• _WORK TO DO_: Take from the listing each line that has the string "this".

Entries with animation source code:
--

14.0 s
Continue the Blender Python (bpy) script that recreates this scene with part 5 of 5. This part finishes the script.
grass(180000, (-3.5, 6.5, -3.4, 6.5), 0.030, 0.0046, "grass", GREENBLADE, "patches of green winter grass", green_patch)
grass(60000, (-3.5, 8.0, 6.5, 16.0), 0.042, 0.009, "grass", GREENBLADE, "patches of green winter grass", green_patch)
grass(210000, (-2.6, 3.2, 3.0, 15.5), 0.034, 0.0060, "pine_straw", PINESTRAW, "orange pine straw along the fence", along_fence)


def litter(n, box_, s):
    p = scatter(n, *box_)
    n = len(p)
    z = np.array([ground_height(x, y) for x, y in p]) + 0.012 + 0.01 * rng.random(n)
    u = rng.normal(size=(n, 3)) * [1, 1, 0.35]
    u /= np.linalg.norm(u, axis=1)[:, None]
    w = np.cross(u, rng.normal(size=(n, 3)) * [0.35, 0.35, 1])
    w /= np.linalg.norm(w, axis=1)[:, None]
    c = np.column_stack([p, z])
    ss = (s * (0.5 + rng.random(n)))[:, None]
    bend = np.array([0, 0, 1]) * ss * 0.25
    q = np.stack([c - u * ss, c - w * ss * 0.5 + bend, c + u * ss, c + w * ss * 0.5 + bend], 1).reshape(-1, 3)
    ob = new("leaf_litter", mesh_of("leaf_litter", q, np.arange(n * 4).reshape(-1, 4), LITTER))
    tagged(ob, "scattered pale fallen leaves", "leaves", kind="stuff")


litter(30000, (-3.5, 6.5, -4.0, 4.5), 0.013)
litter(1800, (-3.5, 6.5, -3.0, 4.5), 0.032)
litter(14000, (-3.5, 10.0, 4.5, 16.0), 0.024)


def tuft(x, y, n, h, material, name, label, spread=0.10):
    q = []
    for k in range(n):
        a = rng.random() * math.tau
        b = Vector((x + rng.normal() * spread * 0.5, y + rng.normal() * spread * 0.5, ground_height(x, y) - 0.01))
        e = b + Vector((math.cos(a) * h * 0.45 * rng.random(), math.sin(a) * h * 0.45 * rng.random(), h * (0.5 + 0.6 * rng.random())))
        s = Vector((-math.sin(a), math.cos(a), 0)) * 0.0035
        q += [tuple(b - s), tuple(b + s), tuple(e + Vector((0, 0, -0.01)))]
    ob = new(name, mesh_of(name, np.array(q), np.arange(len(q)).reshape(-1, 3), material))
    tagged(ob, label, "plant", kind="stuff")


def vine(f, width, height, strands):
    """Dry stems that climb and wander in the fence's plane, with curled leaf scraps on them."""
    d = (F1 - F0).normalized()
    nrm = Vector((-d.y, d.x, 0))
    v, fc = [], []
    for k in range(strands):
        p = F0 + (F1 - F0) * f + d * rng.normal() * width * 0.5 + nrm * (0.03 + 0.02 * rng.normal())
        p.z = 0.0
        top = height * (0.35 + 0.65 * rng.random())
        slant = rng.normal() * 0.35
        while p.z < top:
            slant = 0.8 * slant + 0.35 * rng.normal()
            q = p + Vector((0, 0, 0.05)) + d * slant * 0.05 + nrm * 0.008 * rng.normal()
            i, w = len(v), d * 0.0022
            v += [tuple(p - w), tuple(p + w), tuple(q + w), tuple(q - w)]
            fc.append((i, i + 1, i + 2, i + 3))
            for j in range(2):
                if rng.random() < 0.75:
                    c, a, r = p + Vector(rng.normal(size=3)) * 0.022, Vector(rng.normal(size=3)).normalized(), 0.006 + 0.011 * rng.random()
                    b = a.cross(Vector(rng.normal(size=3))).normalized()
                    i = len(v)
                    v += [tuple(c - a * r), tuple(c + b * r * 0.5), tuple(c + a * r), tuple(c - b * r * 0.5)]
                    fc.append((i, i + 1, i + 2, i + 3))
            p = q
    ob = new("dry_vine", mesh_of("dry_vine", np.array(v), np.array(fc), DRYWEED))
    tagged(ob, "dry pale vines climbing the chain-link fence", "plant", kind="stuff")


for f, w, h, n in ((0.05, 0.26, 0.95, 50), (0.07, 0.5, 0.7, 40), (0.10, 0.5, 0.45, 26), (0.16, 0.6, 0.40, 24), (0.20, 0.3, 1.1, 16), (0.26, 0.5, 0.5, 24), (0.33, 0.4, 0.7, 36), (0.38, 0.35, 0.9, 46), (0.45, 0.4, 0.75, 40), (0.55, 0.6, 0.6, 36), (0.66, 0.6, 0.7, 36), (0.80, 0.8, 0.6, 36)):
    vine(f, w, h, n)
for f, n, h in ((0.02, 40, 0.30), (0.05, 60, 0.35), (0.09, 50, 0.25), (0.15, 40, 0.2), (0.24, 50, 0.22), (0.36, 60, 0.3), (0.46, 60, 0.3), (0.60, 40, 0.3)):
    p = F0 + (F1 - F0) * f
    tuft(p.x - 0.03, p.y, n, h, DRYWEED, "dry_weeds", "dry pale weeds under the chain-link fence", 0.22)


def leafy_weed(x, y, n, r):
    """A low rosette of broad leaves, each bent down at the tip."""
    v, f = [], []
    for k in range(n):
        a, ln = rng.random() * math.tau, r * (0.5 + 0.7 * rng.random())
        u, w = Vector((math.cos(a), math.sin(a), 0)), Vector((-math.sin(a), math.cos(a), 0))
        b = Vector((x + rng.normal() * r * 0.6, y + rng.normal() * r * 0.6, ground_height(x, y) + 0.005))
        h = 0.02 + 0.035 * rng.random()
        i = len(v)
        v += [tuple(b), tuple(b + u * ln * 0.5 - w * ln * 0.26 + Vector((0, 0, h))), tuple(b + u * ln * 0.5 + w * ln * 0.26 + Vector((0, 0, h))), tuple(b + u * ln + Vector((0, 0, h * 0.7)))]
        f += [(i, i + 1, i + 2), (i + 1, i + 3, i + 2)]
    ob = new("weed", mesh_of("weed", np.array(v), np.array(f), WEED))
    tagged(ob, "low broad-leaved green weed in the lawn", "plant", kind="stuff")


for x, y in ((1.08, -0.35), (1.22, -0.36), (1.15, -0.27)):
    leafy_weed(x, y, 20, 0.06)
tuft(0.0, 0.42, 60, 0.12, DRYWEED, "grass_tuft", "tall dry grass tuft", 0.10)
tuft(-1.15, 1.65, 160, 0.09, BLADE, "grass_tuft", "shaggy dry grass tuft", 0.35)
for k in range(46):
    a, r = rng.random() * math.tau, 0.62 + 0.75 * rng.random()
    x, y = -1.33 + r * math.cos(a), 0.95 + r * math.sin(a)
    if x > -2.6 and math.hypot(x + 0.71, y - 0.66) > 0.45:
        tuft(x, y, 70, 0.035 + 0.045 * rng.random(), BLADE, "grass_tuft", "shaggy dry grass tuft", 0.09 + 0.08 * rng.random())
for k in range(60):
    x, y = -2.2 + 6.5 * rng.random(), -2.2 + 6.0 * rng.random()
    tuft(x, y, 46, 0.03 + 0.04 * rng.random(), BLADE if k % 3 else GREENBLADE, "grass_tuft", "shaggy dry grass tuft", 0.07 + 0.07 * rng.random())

--

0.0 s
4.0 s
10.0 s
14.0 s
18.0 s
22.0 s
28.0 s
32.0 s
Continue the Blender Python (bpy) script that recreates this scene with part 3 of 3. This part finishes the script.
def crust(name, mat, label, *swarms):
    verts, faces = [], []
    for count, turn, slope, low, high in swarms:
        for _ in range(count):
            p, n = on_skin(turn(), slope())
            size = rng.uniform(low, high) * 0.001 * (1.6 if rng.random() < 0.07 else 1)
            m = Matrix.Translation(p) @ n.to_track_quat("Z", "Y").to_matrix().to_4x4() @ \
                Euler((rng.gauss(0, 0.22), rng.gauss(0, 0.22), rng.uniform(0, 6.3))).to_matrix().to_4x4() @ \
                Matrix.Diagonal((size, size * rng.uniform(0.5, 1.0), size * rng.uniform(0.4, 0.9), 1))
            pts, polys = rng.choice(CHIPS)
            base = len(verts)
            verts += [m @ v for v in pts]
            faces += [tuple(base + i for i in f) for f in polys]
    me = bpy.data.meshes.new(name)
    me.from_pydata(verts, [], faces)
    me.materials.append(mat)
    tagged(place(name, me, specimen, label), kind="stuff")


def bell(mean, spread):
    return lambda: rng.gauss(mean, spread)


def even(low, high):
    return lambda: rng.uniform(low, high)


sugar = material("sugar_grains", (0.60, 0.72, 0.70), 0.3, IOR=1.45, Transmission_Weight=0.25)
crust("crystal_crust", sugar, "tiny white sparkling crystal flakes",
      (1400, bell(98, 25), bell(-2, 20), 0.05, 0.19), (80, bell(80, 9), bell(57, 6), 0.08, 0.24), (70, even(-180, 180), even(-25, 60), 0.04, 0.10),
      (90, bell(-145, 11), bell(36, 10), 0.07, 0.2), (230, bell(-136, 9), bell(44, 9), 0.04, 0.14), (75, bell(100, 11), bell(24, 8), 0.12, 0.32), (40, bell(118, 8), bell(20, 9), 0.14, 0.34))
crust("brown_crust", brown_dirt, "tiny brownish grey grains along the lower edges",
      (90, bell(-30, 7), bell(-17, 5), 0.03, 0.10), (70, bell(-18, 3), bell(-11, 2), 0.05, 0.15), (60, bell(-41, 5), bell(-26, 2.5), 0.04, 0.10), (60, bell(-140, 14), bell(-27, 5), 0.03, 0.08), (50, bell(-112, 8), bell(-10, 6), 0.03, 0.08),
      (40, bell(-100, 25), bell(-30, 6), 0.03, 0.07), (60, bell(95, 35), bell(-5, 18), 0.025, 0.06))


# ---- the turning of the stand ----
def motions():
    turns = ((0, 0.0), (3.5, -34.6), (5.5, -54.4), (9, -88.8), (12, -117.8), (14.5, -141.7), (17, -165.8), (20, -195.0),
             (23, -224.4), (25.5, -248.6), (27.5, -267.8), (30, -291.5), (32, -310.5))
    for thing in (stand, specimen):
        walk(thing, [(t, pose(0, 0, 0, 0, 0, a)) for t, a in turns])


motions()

--

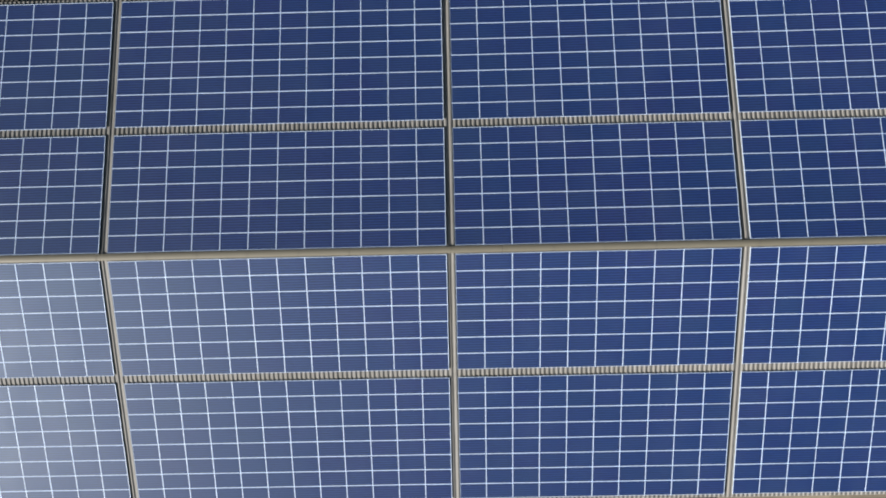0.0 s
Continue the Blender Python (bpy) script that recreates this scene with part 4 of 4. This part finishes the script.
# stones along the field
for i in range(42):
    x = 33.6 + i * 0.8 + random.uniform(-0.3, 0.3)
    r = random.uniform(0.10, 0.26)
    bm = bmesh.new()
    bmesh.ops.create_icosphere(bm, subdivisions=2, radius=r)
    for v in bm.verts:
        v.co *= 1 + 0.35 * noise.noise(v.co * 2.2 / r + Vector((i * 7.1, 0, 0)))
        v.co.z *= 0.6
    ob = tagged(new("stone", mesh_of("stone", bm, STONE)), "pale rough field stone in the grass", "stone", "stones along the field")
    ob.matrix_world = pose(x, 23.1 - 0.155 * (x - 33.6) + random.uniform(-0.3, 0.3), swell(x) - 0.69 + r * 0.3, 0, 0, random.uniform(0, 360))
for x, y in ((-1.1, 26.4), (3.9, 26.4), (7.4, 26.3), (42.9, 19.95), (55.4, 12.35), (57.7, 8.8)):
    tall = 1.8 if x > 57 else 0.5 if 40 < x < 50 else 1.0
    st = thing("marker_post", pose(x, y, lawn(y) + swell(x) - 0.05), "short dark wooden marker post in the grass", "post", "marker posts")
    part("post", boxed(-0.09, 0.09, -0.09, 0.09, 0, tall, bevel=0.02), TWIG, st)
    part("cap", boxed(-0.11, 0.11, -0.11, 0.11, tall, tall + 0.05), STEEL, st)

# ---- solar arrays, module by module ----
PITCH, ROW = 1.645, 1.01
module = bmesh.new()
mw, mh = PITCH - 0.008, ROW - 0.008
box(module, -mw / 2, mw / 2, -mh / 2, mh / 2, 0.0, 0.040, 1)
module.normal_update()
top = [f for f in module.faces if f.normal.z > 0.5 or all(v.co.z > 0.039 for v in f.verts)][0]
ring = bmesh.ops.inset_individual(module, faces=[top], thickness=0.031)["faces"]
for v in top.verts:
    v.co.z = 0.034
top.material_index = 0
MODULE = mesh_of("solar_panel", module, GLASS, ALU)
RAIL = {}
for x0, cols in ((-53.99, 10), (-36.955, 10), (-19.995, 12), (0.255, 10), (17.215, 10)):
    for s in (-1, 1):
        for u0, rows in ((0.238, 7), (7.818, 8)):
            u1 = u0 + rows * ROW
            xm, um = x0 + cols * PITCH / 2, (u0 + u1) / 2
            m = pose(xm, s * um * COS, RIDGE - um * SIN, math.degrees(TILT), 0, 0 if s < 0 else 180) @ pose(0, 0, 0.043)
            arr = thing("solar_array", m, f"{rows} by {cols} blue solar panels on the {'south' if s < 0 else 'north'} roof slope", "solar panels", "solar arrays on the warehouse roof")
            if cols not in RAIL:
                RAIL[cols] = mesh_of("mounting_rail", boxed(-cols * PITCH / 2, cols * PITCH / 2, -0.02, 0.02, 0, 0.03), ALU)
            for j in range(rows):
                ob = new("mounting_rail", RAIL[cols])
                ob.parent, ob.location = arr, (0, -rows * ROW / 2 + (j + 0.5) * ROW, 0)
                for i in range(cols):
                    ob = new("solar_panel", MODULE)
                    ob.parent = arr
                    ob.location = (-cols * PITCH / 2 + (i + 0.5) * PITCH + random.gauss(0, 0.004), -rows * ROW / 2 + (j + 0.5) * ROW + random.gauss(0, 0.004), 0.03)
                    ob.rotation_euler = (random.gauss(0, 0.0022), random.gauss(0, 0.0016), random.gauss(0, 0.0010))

--

• _REPLY TO THE EXERCISE_:
Continue the Blender Python (bpy) script that recreates this scene with part 5 of 5. This part finishes the script.
Continue the Blender Python (bpy) script that recreates this scene with part 3 of 3. This part finishes the script.
Continue the Blender Python (bpy) script that recreates this scene with part 4 of 4. This part finishes the script.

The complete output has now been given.